Понятно мне и то, почему язык нашей молитвы, язык нашего понимания того — чего мы хотим, это логосный книжный язык. Логосность создает жесткую, устойчивую картину мира.
Если книжный язык предполагает что логосность — главный метод понимания, искажение смысла высказывания практически невозможно. Фиксируя огромное количество связей, она превращает краткие тексты в тексты с бездонным по глубине содержанием. Логосность дает взгляд и на себя, и на весь мир в целом. И практически доказанный великой русской литературой факт невозможности перевода богослужебных книг на русский литературный язык, в котором роль логосности второстепенна — связан именно с этим. 

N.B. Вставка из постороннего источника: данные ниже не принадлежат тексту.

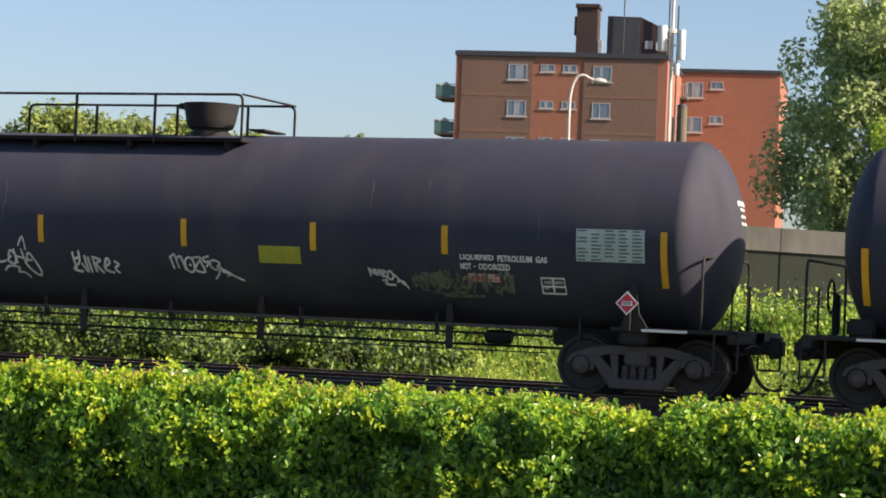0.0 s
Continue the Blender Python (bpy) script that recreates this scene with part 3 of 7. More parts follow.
# ---------- plants ----------
LEAF = np.array([(0, 0, 0), (-0.25, 0.28, 0.08), (-0.24, 0.58, 0.05), (0, 1.05, -0.1), (0.24, 0.58, 0.05), (0.25, 0.28, 0.08), (0, 0.48, -0.03)])
LEAF_F = [(6, 0, 1), (6, 1, 2), (6, 2, 3), (6, 3, 4), (6, 4, 5), (6, 5, 0)]
SPRIG = np.array([(0, 0, 0), (-0.3, 0.5, 0.06), (0, 1.05, -0.08), (0.3, 0.5, 0.06)])
SPRIG_F = [(0, 1, 3), (1, 2, 3)]
BLADE = np.array([(-0.022, 0, 0), (0.022, 0, 0), (0.03, 0.45, 0.04), (-0.03, 0.45, 0.04), (0, 1.0, 0.22)])
BLADE_F = [(0, 1, 2, 3), (3, 2, 4)]


def scatter(places, normals, sizes, shape=LEAF, faces=LEAF_F, droop=0.5, rng=None):
    """Vertices and faces of many leaves: each at a place, facing along its normal, tip turned at random and downwards."""
    rng = rng or np.random.default_rng(1)
    n = len(places)
    z = normals / np.maximum(np.linalg.norm(normals, axis=1, keepdims=True), 1e-6)
    t = rng.normal(size=(n, 3)) + np.array([0, 0, -droop])
    t -= (t * z).sum(1, keepdims=True) * z
    t /= np.maximum(np.linalg.norm(t, axis=1, keepdims=True), 1e-6)
    x = np.cross(t, z)
    s = sizes[:, None, None]
    v = places[:, None, :] + s * (shape[None, :, 0:1] * x[:, None, :] + (shape[None, :, 1:2] - 0.4) * t[:, None, :] + shape[None, :, 2:3] * z[:, None, :])
    k = len(shape)
    fs = [tuple(i * k + a for a in f) for i in range(n) for f in faces]
    return v.reshape(-1, 3), fs


def hedge_top(x):
    b = 0.195 + 0.05 * math.sin(x * 1.3 + 0.5) + 0.04 * math.sin(x * 3.1) + 0.03 * math.sin(x * 7.3 + 1) + 0.055 * noise.noise(Vector((x * 1.8, 3.1, 0)))
    for c, h, w in ((-12.8, 0.05, 0.3), (-12.0, 0.11, 0.4), (-11.0, 0.19, 0.17), (-10.75, 0.03, 0.3), (-6.05, 0.12, 0.22), (-5.45, 0.09, 0.25), (-7.1, 0.04, 0.2), (-9.5, -0.03, 0.5)):
        b += h * math.exp(-((x - c) / w) ** 2)
    return b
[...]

Ну а теперь о понятийности, которая является основой создавшей современную деловую жизнь.

Из стены былых преданий
Выдирая кирпичи,
Инноватор шустроранний
Создавал свой храм в ночи.
Одноразовый и мелкий
Этот храм во мгле сиял -
Наполнял его тарелки,
А не то что — идеал.

И так конечно бывает, но это случай критический. А на самом деле, познавая мир все глубже и глубже, человечество вскоре столкнулось с тем — что фундаментальное познание пробуксовывает, а практических задач много. И вот, для того чтобы эти задачи решать, необходимо создавать модельки от глобальных связей с реальностью оторванные. И для создания этих моделек нужны слова оторванные от глобальных связей с реальностью. И где же их в логосном языке взять?
На практике стали поступать так — берут какое-то количество слов. Прикрепляют к ним значения, которые нужны для выдуманной модели ( этот отрыв от корнеслова называется определением понятия), а потом создают набор правил понятия связывающих. То, что смысл привязанный к понятию может быть в принципе любым вскоре очень понравилось политикам и торговцам, ведь практически любой текст стало возможно вывернуть шиворот навыворот, просто создав волну публикаций с новыми смыслами — и дело пошло. Понятийные языки стали нужны официально. И создавать их принялось государство. Например у нас — много было вложено в очень талантливого человека которого звали Александр Сергеевич Пушкин.  Он и стал символическим родоначальником русского литературного. Хотя сама работа конечно выполнялось непредставимо большим количеством специалистов на протяжении более двух столетий. 
Сейчас, мы все разговариваем на напряженно-понятийном языке, а логосность как метод в обязательном образовании почти совсем не присутствует. Когда речь идет о прикладных профессиональных знаниях — это обстоятельство конечно же эффективность обучения значительно повышает. И в ограниченном кругу узких технических специалистов-прикладников такой язык очень эффективен. Но общество в целом разлагается, и об этом тоже стоит поговорить.  Но наверно уже в другой статье.